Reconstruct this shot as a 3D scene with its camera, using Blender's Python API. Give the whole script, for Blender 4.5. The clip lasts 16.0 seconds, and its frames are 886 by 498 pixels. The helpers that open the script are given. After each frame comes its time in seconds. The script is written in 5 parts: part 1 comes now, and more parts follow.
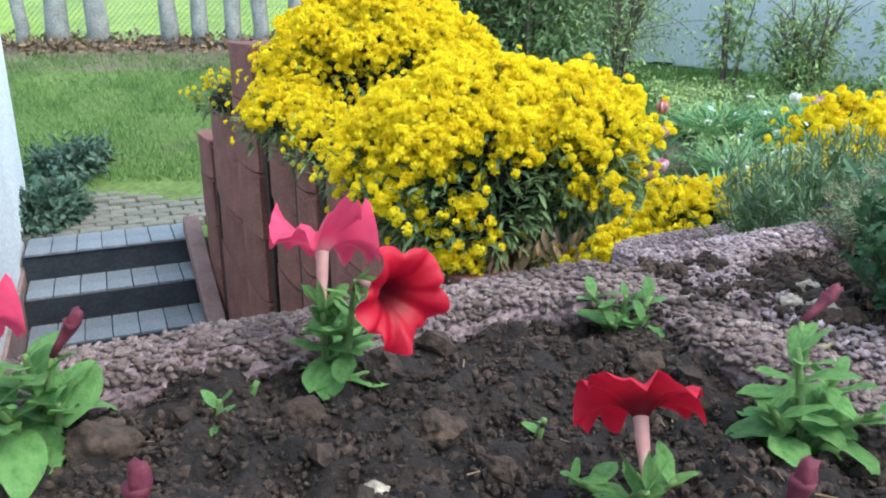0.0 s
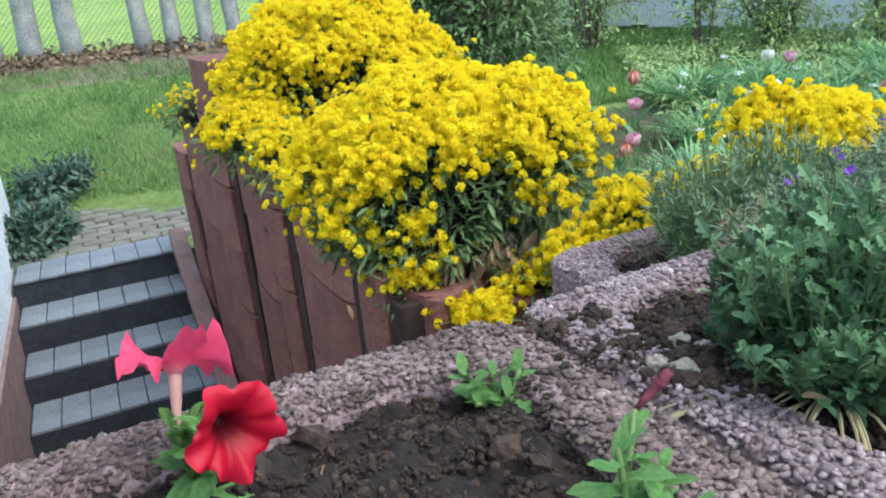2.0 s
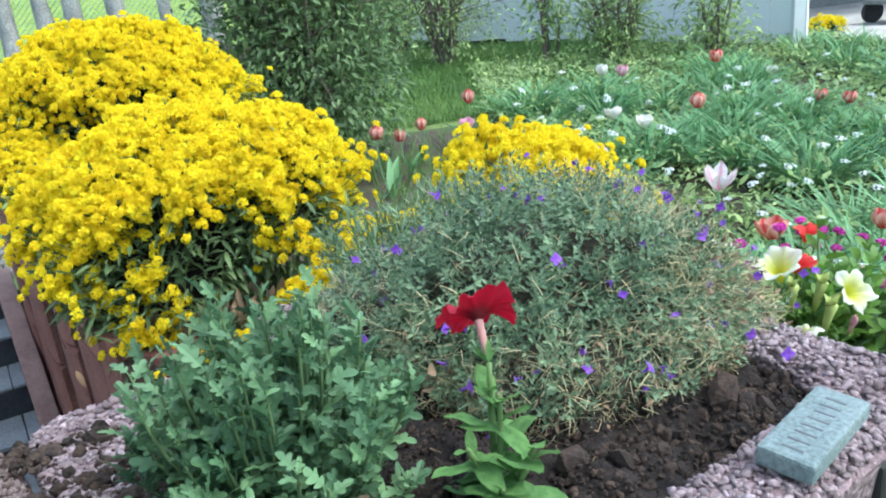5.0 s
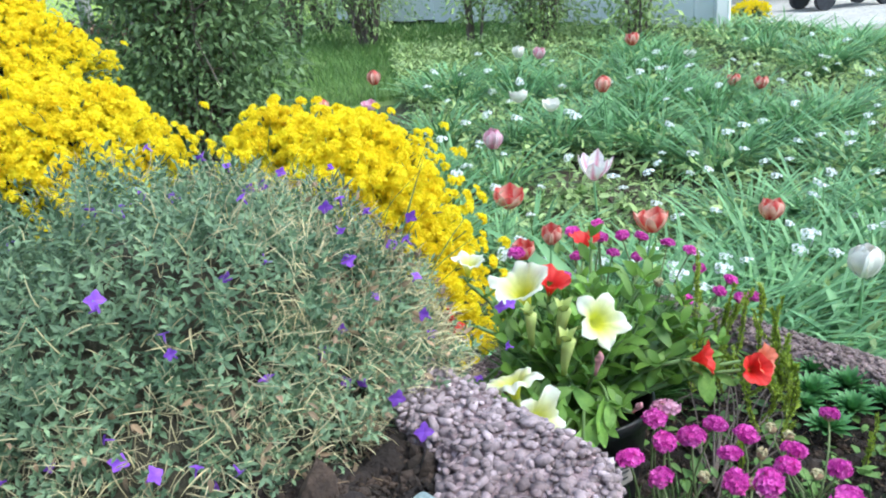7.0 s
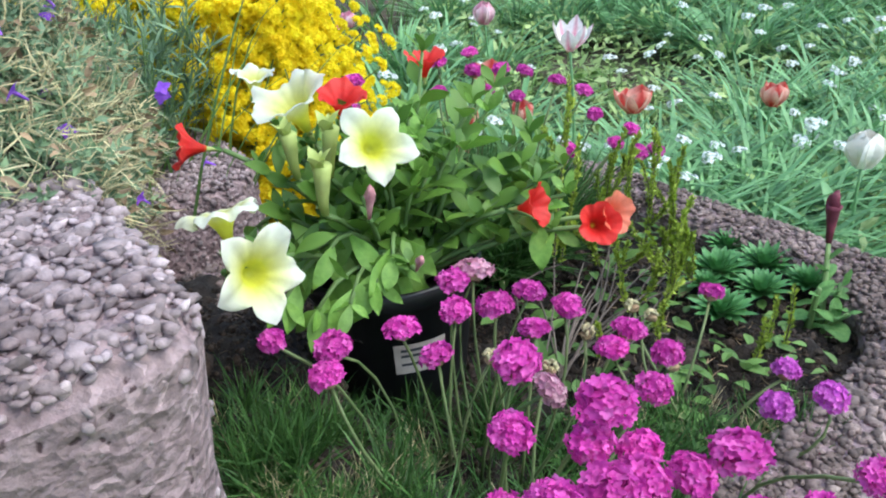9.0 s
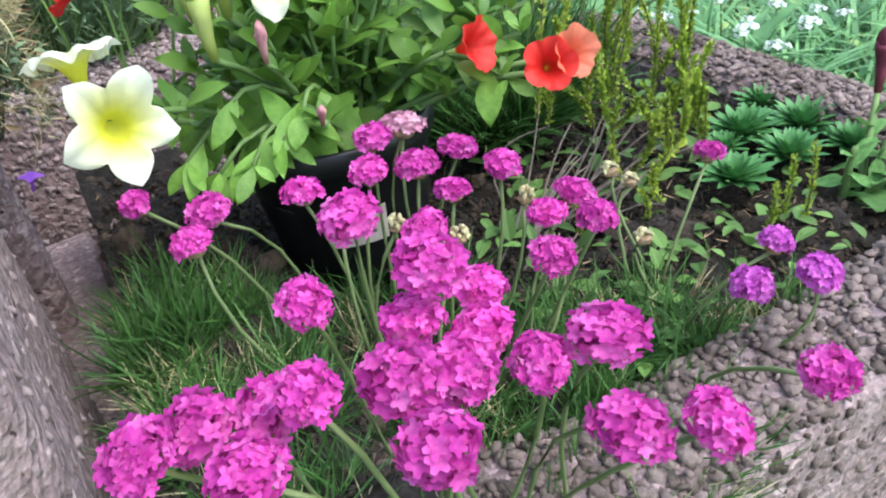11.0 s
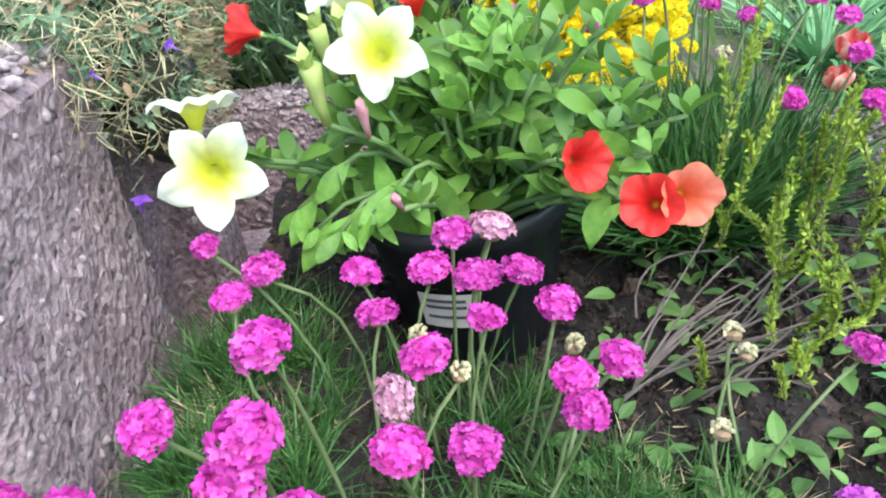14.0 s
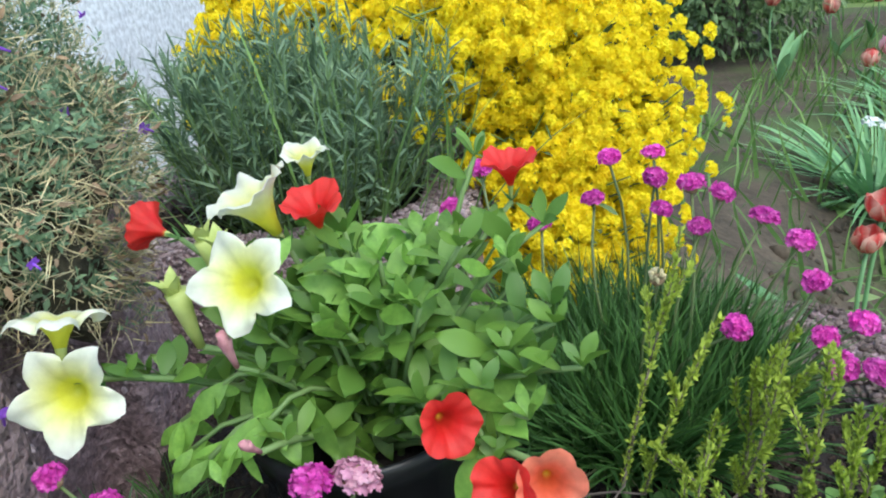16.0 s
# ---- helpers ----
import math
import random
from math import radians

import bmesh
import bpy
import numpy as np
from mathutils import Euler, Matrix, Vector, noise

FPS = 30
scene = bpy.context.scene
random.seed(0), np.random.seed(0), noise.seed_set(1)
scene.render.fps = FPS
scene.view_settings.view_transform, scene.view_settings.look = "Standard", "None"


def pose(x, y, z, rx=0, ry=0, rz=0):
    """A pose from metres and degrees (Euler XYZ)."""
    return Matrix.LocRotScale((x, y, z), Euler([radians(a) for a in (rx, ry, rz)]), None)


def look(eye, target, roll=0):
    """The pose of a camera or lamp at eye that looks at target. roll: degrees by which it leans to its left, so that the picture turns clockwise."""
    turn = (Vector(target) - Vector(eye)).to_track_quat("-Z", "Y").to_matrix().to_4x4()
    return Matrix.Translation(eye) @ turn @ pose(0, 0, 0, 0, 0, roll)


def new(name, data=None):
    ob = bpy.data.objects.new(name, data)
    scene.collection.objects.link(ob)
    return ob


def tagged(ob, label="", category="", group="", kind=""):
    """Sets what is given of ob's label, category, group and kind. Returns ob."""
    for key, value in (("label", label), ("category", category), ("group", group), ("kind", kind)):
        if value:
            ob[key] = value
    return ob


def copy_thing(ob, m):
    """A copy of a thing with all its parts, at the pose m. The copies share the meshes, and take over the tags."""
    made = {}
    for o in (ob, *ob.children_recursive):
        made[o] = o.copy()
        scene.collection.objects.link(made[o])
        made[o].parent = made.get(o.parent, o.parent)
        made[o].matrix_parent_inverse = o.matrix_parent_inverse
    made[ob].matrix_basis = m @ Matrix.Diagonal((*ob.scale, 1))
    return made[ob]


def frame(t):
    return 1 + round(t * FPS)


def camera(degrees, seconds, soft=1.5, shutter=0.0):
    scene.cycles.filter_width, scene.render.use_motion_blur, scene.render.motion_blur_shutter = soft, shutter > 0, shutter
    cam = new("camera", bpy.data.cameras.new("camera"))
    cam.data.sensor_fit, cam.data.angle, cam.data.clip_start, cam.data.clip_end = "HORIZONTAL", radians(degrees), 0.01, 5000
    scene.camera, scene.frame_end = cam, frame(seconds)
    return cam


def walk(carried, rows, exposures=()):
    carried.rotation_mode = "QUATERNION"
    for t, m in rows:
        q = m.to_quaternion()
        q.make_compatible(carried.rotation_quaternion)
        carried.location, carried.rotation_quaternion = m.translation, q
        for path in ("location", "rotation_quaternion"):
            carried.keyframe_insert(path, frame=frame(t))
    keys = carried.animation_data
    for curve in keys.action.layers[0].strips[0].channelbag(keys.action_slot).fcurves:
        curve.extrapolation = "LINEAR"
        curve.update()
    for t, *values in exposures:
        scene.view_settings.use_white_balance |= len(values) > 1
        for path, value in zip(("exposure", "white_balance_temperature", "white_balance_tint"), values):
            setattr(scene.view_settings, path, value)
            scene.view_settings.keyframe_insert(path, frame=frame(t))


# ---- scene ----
# camera and its walk
cam = camera(59.61, 16.0, soft=2.0)
PATH = [
    (0, (-0.0475, -0.0091, 1.4533), (-0.0406, 0.9473, 1.1615), -0.33),
    (0.5, (-0.0342, -0.0056, 1.4621), (-0.0391, 0.9413, 1.1405), -2.43),
    (1, (-0.0189, -0.0027, 1.4817), (-0.0386, 0.9382, 1.1438), -3.3),
    (1.5, (0.0002, 0.0001, 1.5009), (-0.0179, 0.9373, 1.1525), -3.03),
    (2, (0.0564, 0.003, 1.529), (0.0583, 0.9499, 1.2074), -5.68),
    (2.5, (0.1215, 0.02, 1.5465), (0.1465, 0.9697, 1.2344), -5.62),
    (3, (0.1799, 0.0508, 1.5508), (0.2326, 0.9988, 1.2371), -5.16),
    (3.2, (0.2036, 0.0582, 1.549), (0.2746, 1.0035, 1.2307), -5.08),
    (5.3, (0.4038, 0.0693, 1.5386), (0.5445, 1.0059, 1.2177), -5.7),
    (5.5, (0.4239, 0.0773, 1.5375), (0.5756, 1.0117, 1.2151), -5.0),
    (6, (0.4916, 0.1217, 1.5244), (0.6318, 1.0582, 1.2032), -5.2),
    (6.5, (0.5675, 0.1624, 1.5096), (0.7227, 1.0913, 1.1731), -5.48),
    (7, (0.6316, 0.1874, 1.4874), (0.8214, 1.1061, 1.1411), -5.14),
    (7.5, (0.6939, 0.2012, 1.4689), (0.9367, 1.0995, 1.1027), -5.97),
    (8, (0.7484, 0.2193, 1.4377), (0.9566, 1.1159, 1.047), -3.64),
    (8.5, (0.7866, 0.2463, 1.3955), (0.9368, 1.1374, 0.9673), -3.66),
    (9, (0.8196, 0.27, 1.3684), (0.9522, 1.1483, 0.9091), -4.13),
    (9.5, (0.8411, 0.2932, 1.3415), (0.9538, 1.1365, 0.816), -5.73),
    (9.7, (0.8566, 0.2991, 1.3369), (0.9698, 1.1316, 0.7945), -7.41),
    (11.8, (0.9502, 0.3138, 1.3023), (0.8027, 1.1316, 0.7461), -9.42),
    (12, (0.9631, 0.3239, 1.3054), (0.7802, 1.1366, 0.7523), -9.4),
    (12.5, (0.9863, 0.3468, 1.3063), (0.737, 1.1498, 0.765), -10.15),
    (13, (0.9962, 0.3505, 1.3089), (0.709, 1.1464, 0.776), -8.81),
    (13.5, (1.0139, 0.3604, 1.3121), (0.6491, 1.1284, 0.7857), -8.47),
    (14, (1.0315, 0.3755, 1.3235), (0.6119, 1.1293, 0.8177), -9.06),
    (14.5, (1.0521, 0.3875, 1.3374), (0.5883, 1.1362, 0.8636), -8.79),
    (15, (1.0768, 0.3933, 1.3451), (0.5819, 1.1409, 0.9022), -8.15),
    (15.5, (1.0873, 0.415, 1.361), (0.5782, 1.1721, 0.9516), -9.24),
    (16, (1.0867, 0.4698, 1.3603), (0.5803, 1.2361, 0.9647), -7.47),
]
walk(cam, [(t, look(eye, target, roll)) for t, eye, target, roll in PATH],
     exposures=[(0.0, -0.12, 5850, -3), (3.0, -0.28, 5900, -3), (5.5, -0.12, 5750, -3), (8.5, -0.18, 5900, -3), (9.5, -0.36, 5900, -3), (12.0, 0.20, 6150, -3), (14.5, 0.20, 5800, -3), (16.0, -0.44, 5950, -3)])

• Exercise
Find the lines holding "noise" and list every one.

• Reply to the exercise
from mathutils import Euler, Matrix, Vector, noise
random.seed(0), np.random.seed(0), noise.seed_set(1)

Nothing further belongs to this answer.